Já a tendência para procrastinar constantemente os trabalhos que se propunha fazer é sobejamente conhecida em Leonardo da Vinci, que exasperava os seus patronos ao adiar quase ad eternum as suas encomendas ao ponto de estes muitas vezes desistirem das mesmas ou de o ameaçarem com a falência caso não as terminasse. A título de exemplo, a famosa Mona Lisa levou 16 anos a estar concluída e mesmo hoje, muitas das suas peças, reconhecidas como obras-primas e admiradas em todo o mundo, não estão acabadas.
A terminar, a história de Victor Hugo (os escritores constituem uma das classes que mais acusada é de procrastinar), igualmente famoso por fazer tudo e mais alguma coisa em vez de se focar no seu trabalho. Para compensar, foi obrigado a inventar um método infalível que o obrigasse a escrever. Alegadamente, pedia ao seu criado que o despisse completamente, que escondesse as suas roupas e que o deixasse nu no seu estúdio até produzir algum trabalho. Só depois de uma determinada quantidade de trabalho realizado, pedia as roupas de volta.

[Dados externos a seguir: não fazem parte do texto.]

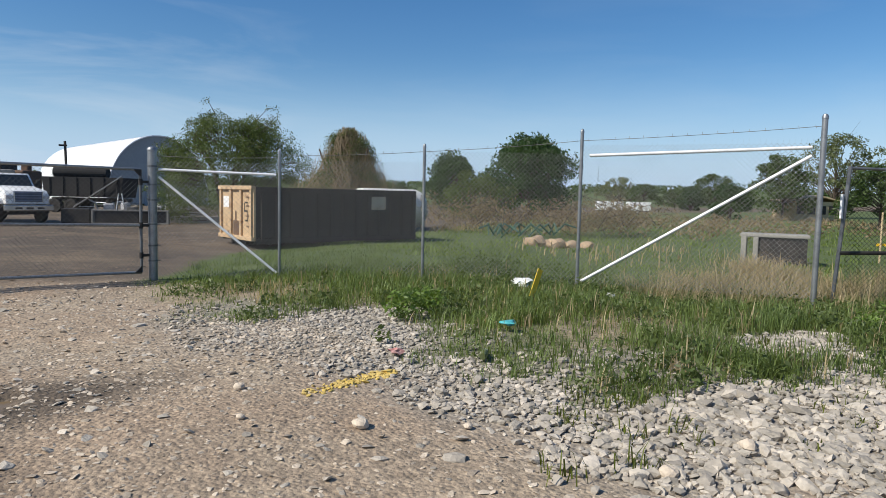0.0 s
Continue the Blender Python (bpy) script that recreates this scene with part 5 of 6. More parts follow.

Apesar de esta não ser, de todo, uma técnica a experimentar no local de trabalho, é bom saber que procrastinar não é apenas preguiçar. E estar atento ao motivos que nos fazem adiar determinado trabalho – por ser moroso, por ser difícil, por ser aborrecido – poderá ser uma chamada de atenção para algo que não está a correr bem na nossa vida profissional. Procrastinemos de vez em quando, mas não exageremos.